Minnesota's education officials are bracing for budget cuts.
Governor Tim Pawlenty will announce his plan to fix the state's projected $4.8 billion deficit later today, and says it will include "difficult cuts".
Robert Bruininks, president of the University of Minnesota, is prepared for a big cut in state funding for his school.
"We need to do our part, we need to reduce our budget, and we need to do things in a better and smarter way. But I hope the budget cuts are not disproportionate and severe," Bruininks said.
Governor Pawlenty has proposed a tuition cap at the University of Minnesota and the state's MnSCU schools.
Both systems are opposed to the cap.
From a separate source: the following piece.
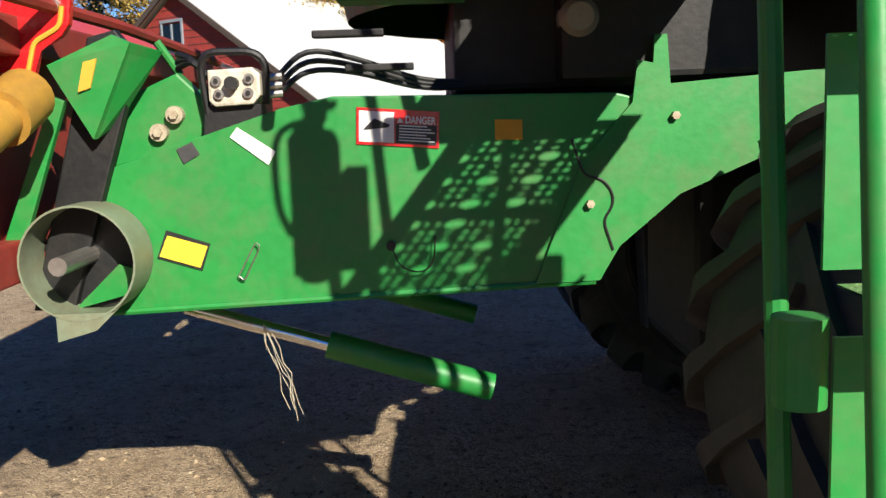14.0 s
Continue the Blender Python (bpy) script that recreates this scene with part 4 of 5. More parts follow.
# ---- cab ----
def ring_wall(bm, lo, hi, thick=0.0):
    for i in range(len(lo) - 1):
        bm.faces.new([bm.verts.new(p) for p in (lo[i], lo[i + 1], hi[i + 1], hi[i])])


def front_arc(z, n=10):
    """The curved windscreen: x by y, leaning forward with height."""
    k = (z - 2.05) / 1.35
    x_side, x_mid = -1.44 - 0.30 * k, -1.86 - 0.26 * k
    out = []
    for i in range(n + 1):
        f = i / n * 2 - 1
        out.append((x_mid + (x_side - x_mid) * abs(f) ** 2.2, CY + f * 0.84, z))
    return out


def frange(a, b, n):
    return [a + (b - a) * i / n for i in range(n + 1)]


bm = bmesh.new()
zs = frange(2.10, 3.45, 8)
rows = [[bm.verts.new(p) for p in front_arc(z, 16)] for z in zs]
for a, b in zip(rows, rows[1:]):
    for k in range(16):
        bm.faces.new((a[k], a[k + 1], b[k + 1], b[k]))
windscreen = part("windscreen", bm, GLASS, combine, "curved cab windscreen", smooth=60)
windscreen.visible_shadow = False
for y in (CY - 0.84, CY + 0.84):
    s = -1 if y < CY else 1
    g = part("side_window", hull4(bmesh.new(), [(-1.40, y, 2.08), (-0.86, y, 2.08), (-0.73, y, 3.50), (-1.73, y, 3.50)], (0, -s, 0), 0.006), GLASS, combine, "large cab door window")
    g.visible_shadow = False
    part("cab_pillar", hull4(bmesh.new(), [(-1.46, y + s * 0.02, 2.06), (-1.38, y + s * 0.02, 2.06), (-1.695, y + s * 0.02, 3.52), (-1.775, y + s * 0.02, 3.52)], (0, -s, 0), 0.05), BLACK, combine)
    part("cab_pillar", hull4(bmesh.new(), [(-0.90, y + s * 0.01, 2.06), (-0.80, y + s * 0.01, 2.06), (-0.675, y + s * 0.01, 3.52), (-0.755, y + s * 0.01, 3.52)], (0, -s, 0), 0.05), BLACK, combine)
    part("door_seal", T([(-1.42, y + s * 0.015, 2.10), (-0.86, y + s * 0.015, 2.10)], 0.018, 8, 0), BLACK, combine)
# highlights on the black front pillar, drawn as pale strips
for k, z in enumerate((2.30, 2.62, 2.95, 3.25)):
    x = -1.42 - 0.30 * (z - 2.06) / 1.38
    part("pillar_reflector", hull4(bmesh.new(), [(x + 0.004, CY - 0.872, z - 0.11), (x + 0.022, CY - 0.872, z - 0.11), (x - 0.026, CY - 0.872, z + 0.11), (x - 0.044, CY - 0.872, z + 0.11)], (0, -1, 0), 0.003), WHITE if k else POST_GREY, combine)
part("door_handle", B(-1.40, -1.26, CY - 0.90, CY - 0.865, 2.26, 2.29, 0.006), DARK_STEEL, combine)
part("door_latch", B(-1.62, -1.52, CY - 0.90, CY - 0.865, 3.04, 3.06, 0.004), STEEL, combine)
part("door_triangle", PR([(-1.56, 3.26), (-1.46, 3.26), (-1.51, 3.33)], CY - 0.85, CY - 0.846), DULL_STEEL, combine)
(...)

They say raising tuition is a last resort, but the move would hamper their efforts to deal with a decrease in state funding.
One funding source he will likely increase is K-12 education.
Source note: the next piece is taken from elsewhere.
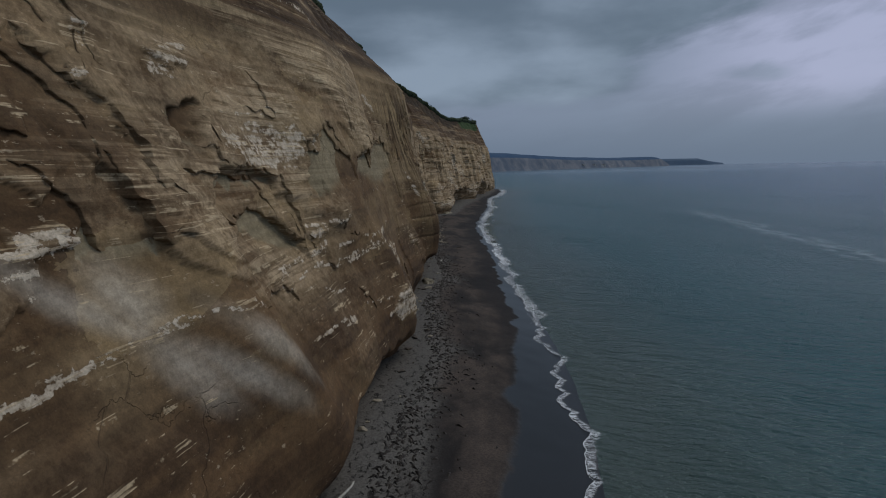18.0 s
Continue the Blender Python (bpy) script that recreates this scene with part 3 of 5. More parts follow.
LEDGE_A = ((80.9, 15, 5.4, 0.3, -5), (99, 15.4, 5.7, 0.3, -4), (98.3, 16.5, 2.3, 0.25, -2), (105.7, 16.6, 3.2, 0.3, 5), (120.3, 9.3, 2.4, 0.25, 0), (184.8, 14.6, 5.3, 0.3, -3), (195.4, 14.6, 5.4, 0.3, 3), (216.4, 15.1, 15.6, 0.25, 1), (221.9, 13.9, 1.1, 0.3, -9), (225.4, 13.8, 2.5, 0.3, 3), (238.5, 14.4, 10.5, 0.3, 3), (224.6, 17.5, 2.3, 0.3, 7), (301.8, 16.1, 4.5, 0.3, 4))
WASH_A = ((90.1, 18.5, 7, 3, -2), (114.6, 17.7, 1.4, 2.5, -81), (123.9, 15.2, 2.3, 2, -33), (104.2, 8.4, 5.4, 2.5, -18), (124.1, 20, 1.3, 2.5, -81), (126.7, 13.9, 2.2, 2, -32), (156.1, 11.5, 4.9, 2, 10), (163.8, 13.6, 1.9, 3, -76), (165.5, 10.6, 2.6, 3, 2), (151.6, 11.8, 1.6, 3, -49), (190.3, 12.4, 3.7, 3.2, -44), (195.9, 22.1, 1.9, 2, -75), (190.8, 19.9, 5, 1.8, 11), (231.5, 17.5, 6, 3.5, 0), (227.2, 15.1, 3.9, 3, -6), (244.1, 19.7, 10.8, 1.8, -4), (269.9, 15.5, 3.4, 4, -65), (266.6, 8.5, 2, 3, -39))
WASH_B = ((283.8, 15.1, 2.1, 1.5, -80), (319.4, 7.5, 8, 3, -21), (308.1, 10.3, 4.8, 3, 0), (373.3, 11.7, 7.5, 4, -61), (262, 9, 9, 5, 0), (274, 7, 6, 4, 0), (196, 8, 9, 3.5, 0), (190, 11, 6, 3, -30), (216, 7, 10, 3.6, 0), (228, 10, 6, 3, 0))
FRESH_A = ((151.3, 21.2, 6.9, 4.2, -21), (146.6, 8.6, 8.2, 2.2, -12), (155.9, 18.4, 4, 3.2, 0), (170.3, 23.7, 6, 2.2, 9), (197.7, 20.3, 1.6, 1.6, -69), (212.7, 18.7, 3, 1.6, -36), (208.1, 23.7, 1.4, 1.4, -47), (230.9, 23.3, 1.6, 2.8, -36), (257.5, 22.9, 10, 1.6, -1), (224.7, 21.4, 1.1, 2.4, -69), (294.6, 19, 8.5, 1.6, -9), (323.3, 19.2, 12.6, 1.3, 2), (301.4, 18.1, 4, 2, -1), (349.3, 20, 6.5, 2, -8), (361, 24, 10, 2.4, -88))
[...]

Pawlenty wants to further expand his performance-based teacher pay initiative Q-Comp, and provide a similar financial incentive to high-performing schools.
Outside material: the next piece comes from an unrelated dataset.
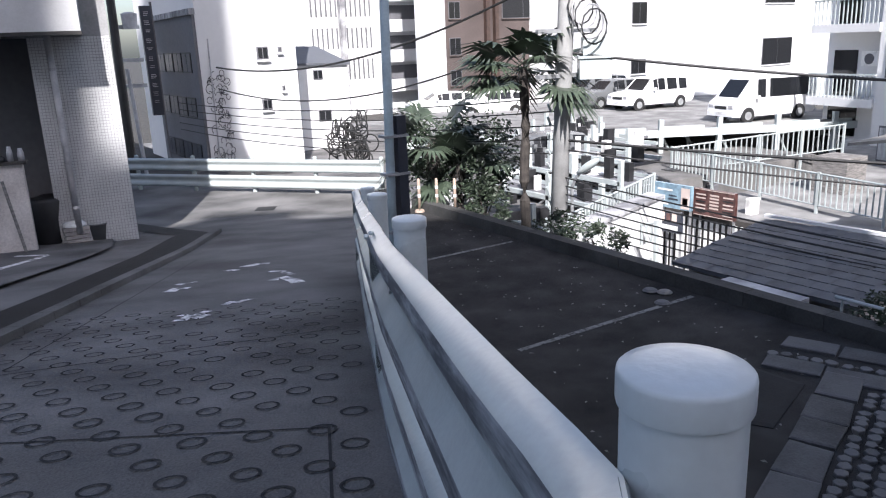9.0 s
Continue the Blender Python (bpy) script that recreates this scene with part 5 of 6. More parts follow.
upole = thing("utility_pole", "concrete utility pole with cables and transformer", "utility pole")
bm = bmesh.new()
tube(bm, [(-11.2, -12.3, -2.6), (-11.38, -12.15, 4.3), (-11.5, -12.05, 8.5)], 0.2, 14, 0.14)
part("shaft", bm, M_POLE, upole, smooth=True)
bm = bmesh.new()
box(bm, -0.33, 0.33, -0.22, 0.22, 0.0, 0.42)
box(bm, -0.37, 0.37, -0.26, 0.26, 0.42, 0.47)
box(bm, -0.26, 0.26, -0.18, 0.18, 0.47, 0.85)
bm.transform(Matrix.Translation((-11.9, -11.85, 2.95)) @ pose(0, 0, 0, 0, 0, 145))
part("transformer", bm, M_RAIL, upole, "pale grey rectangular switch box")
for z in (3.0, 3.9, 4.6, 5.4):
    part("crossarm", boxes((-12.2, -10.6, -12.2, -12.1, z, z + 0.08)), M_METAL, upole)
for k in range(5):
    bm = bmesh.new()
    pts = []
    for j in range(15):
        a = j / 14 * 6.28 * 1.3
        pts.append((-11.6 + 0.35 * math.cos(a + k), -11.95 + 0.1 * k, 4.4 + 0.35 * math.sin(a + k) - 0.1 * k))
    tube(bm, pts, 0.018, 5)
    part("cable_loop", bm, M_PIPE if k % 2 else M_CABLE, upole)
for k in range(16):
    rr = random.Random(k)
    bm = bmesh.new()
    z = -1.0 + k * 0.3
    tube(bm, [(-11.05 - 0.03 * z, -12.32, z), (-10.95 - 0.03 * z, -12.3, z + rr.uniform(0.05, 0.3))], 0.03, 5)
    part("fitting", bm, M_RAIL, upole)
spole = thing("sign_pole", "blue-grey steel pole with a dark sign panel", "pole")
bm = bmesh.new()
tube(bm, [(-4.62, -7.82, 0.0), (-4.72, -7.76, 6.0)], 0.055, 14)
part("pole", bm, M_BLUEPOLE, spole, smooth=True)
part("panel", boxes((-4.86, -4.74, -7.86, -7.72, 0.1, 3.0)), M_SIGNDARK, spole, "dark narrow sign panel with pale scribbles")
for z in (1.6, 2.3, 2.75):
    part("band", boxes((-4.88, -4.56, -7.88, -7.70, z, z + 0.03)), M_METAL, spole)


def cable(p, q, sag, r=0.02, label="thin black overhead cable", n=24):
    p, q = Vector(p), Vector(q)
    bm = bmesh.new()
    tube(bm, [p.lerp(q, k / n) - Vector((0, 0, sag * 4 * (k / n) * (1 - k / n))) for k in range(n + 1)], r, 5)
    return tagged(part("overhead_cable", bm, M_CABLE), label, "cable", "overhead cables")


cable((-11.4, -12.1, 5.2), (-8.3, -26, 3.3), 0.8, 0.03, "thick twisted overhead cable")
cable((-11.4, -12.1, 4.1), (-8.3, -26, 2.6), 0.9, 0.022)
cable((-11.4, -12.1, 3.5), (-24, 0.5, 2.4), 0.4, 0.03, "thick twisted overhead cable")
cable((-11.3, -12.2, 1.7), (-17, 0.5, 1.55), 0.15, 0.03)
cable((-11.3, -12.2, 1.5), (-17, 0.5, 1.0), 0.2, 0.018)
for k in range(7):
    cable((-11.3, -12.2, 0.9 - 0.18 * k), (-10.6 - 0.5 * k, 0.5, 0.95 - 0.22 * k), 0.12 + 0.03 * k, 0.016)
for k in range(5):
    cable((-11.3, -12.3, 2.6 - 0.3 * k), (-7.9, -30, 2.0 - 0.25 * k), 0.3, 0.016)

# ---- far guard rail at the bend ----
far = thing("guard_rail", "white two-beam guard rail at the bend of the road", "guard rail")
fp, fq = Vector((-9.6, -17.2, 0)), Vector((-3.6, -24.6, 0))
fd = (fq - fp).normalized()
fn = Vector((-fd.y, fd.x, 0))
if fn.y < 0:
    fn = -fn
prof = chaikin([(0.0, 0.0), (0.06, -0.03), (0.06, -0.09), (0.01, -0.15), (0.01, -0.2), (0.06, -0.25), (0.06, -0.32), (0.0, -0.35)], 1)
for top in (0.95, 0.5):
    bm = bmesh.new()
    ends = []
    for e in (fp, fq):
        ends.append([bm.verts.new((e.x + fn.x * (0.08 + o), e.y + fn.y * (0.08 + o), top + h)) for o, h in prof] + [bm.verts.new((e.x + fn.x * (0.075 + o), e.y + fn.y * (0.075 + o), top + h)) for o, h in reversed(prof)])
    for k in range(len(ends[0])):
        bm.faces.new((ends[0][k], ends[0][(k + 1) % len(ends[0])], ends[1][(k + 1) % len(ends[0])], ends[1][k]))
    part("beam", bm, M_RAIL, far)
for k in range(6):
    e = fp.lerp(fq, k / 5)
    bm = bmesh.new()
    lathe(bm, [(0.06, 0.0), (0.06, 1.0), (0.03, 1.03)], (e.x, e.y, 0), 14)
    part("post", bm, M_RAIL, far)

# ---- corner building with the overhang ----
cb = thing("corner_building", "pale tiled building with an overhanging upper floor", "building")
R = Matrix.Translation((-3.0, -14.62, 0)) @ pose(0, 0, 0, 0, 0, -10)


def rbox(x0, x1, y0, y1, z0, z1):
    bm = bmesh.new()
    box(bm, x0, x1, y0, y1, z0, z1, R)
    return bm


pil = part("pillar", rbox(0.0, 1.3, -1.6, 0.0, 0.2, 14.0), M_TILEJOINT, cb, "pillar clad in small white tiles")
part("upper_floor", rbox(0.42, 9.0, -6.0, 0.95, 4.18, 14.0), M_TILEWALL, cb, "overhanging tiled upper floor")
part("drip_edge", rbox(0.405, 9.0, 0.93, 0.965, 4.16, 4.22), M_GUTTER, cb)
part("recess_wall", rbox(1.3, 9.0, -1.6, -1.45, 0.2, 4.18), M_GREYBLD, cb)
part("low_wall", rbox(1.62, 9.0, 0.55, 0.75, 0.2, 2.15), M_PLASTER2, cb, "low pale wall inside the recess")
part("step", rbox(1.45, 3.2, 0.75, 0.98, 0.2, 0.62), M_ROAD, cb)
part("shelf", rbox(1.55, 2.4, 0.5, 0.82, 2.15, 2.2), M_DARKWOOD, cb)
for x, w, h in ((1.62, 0.05, 0.2), (1.78, 0.045, 0.24), (1.95, 0.1, 0.1), (2.2, 0.07, 0.08)):
    tagged(part("jar", lathe(bmesh.new(), [(w, 0.0), (w * 1.05, h * 0.6), (w * 0.7, h * 0.9), (w * 0.7, h)], R @ Vector((x, 0.68, 2.2)), 12), M_PIPE if h > 0.15 else M_BLACK, smooth=True), "small container standing on the wall shelf", "container", "things on the shelf")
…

Tom Dooher, the president of the teachers' union Education Minnesota, said teachers fear Pawlenty's plan will mean struggling schools will not get the funding they need.
"It would be like as a teacher in the classroom if I only paid attention to those that were doing well and ignored the students that were struggling. That's not right and it's not fair, and the same thing is for funding. We need to make sure that we have funding and opportunities for all our kids so that we can close the achievement gap and that we can help our schools be ready for the 21st Century," Dooher said.
During his recent State of the State address, Pawlenty proposed increasing funding up to two percent for schools where students are meeting standards or show growth towards achievement.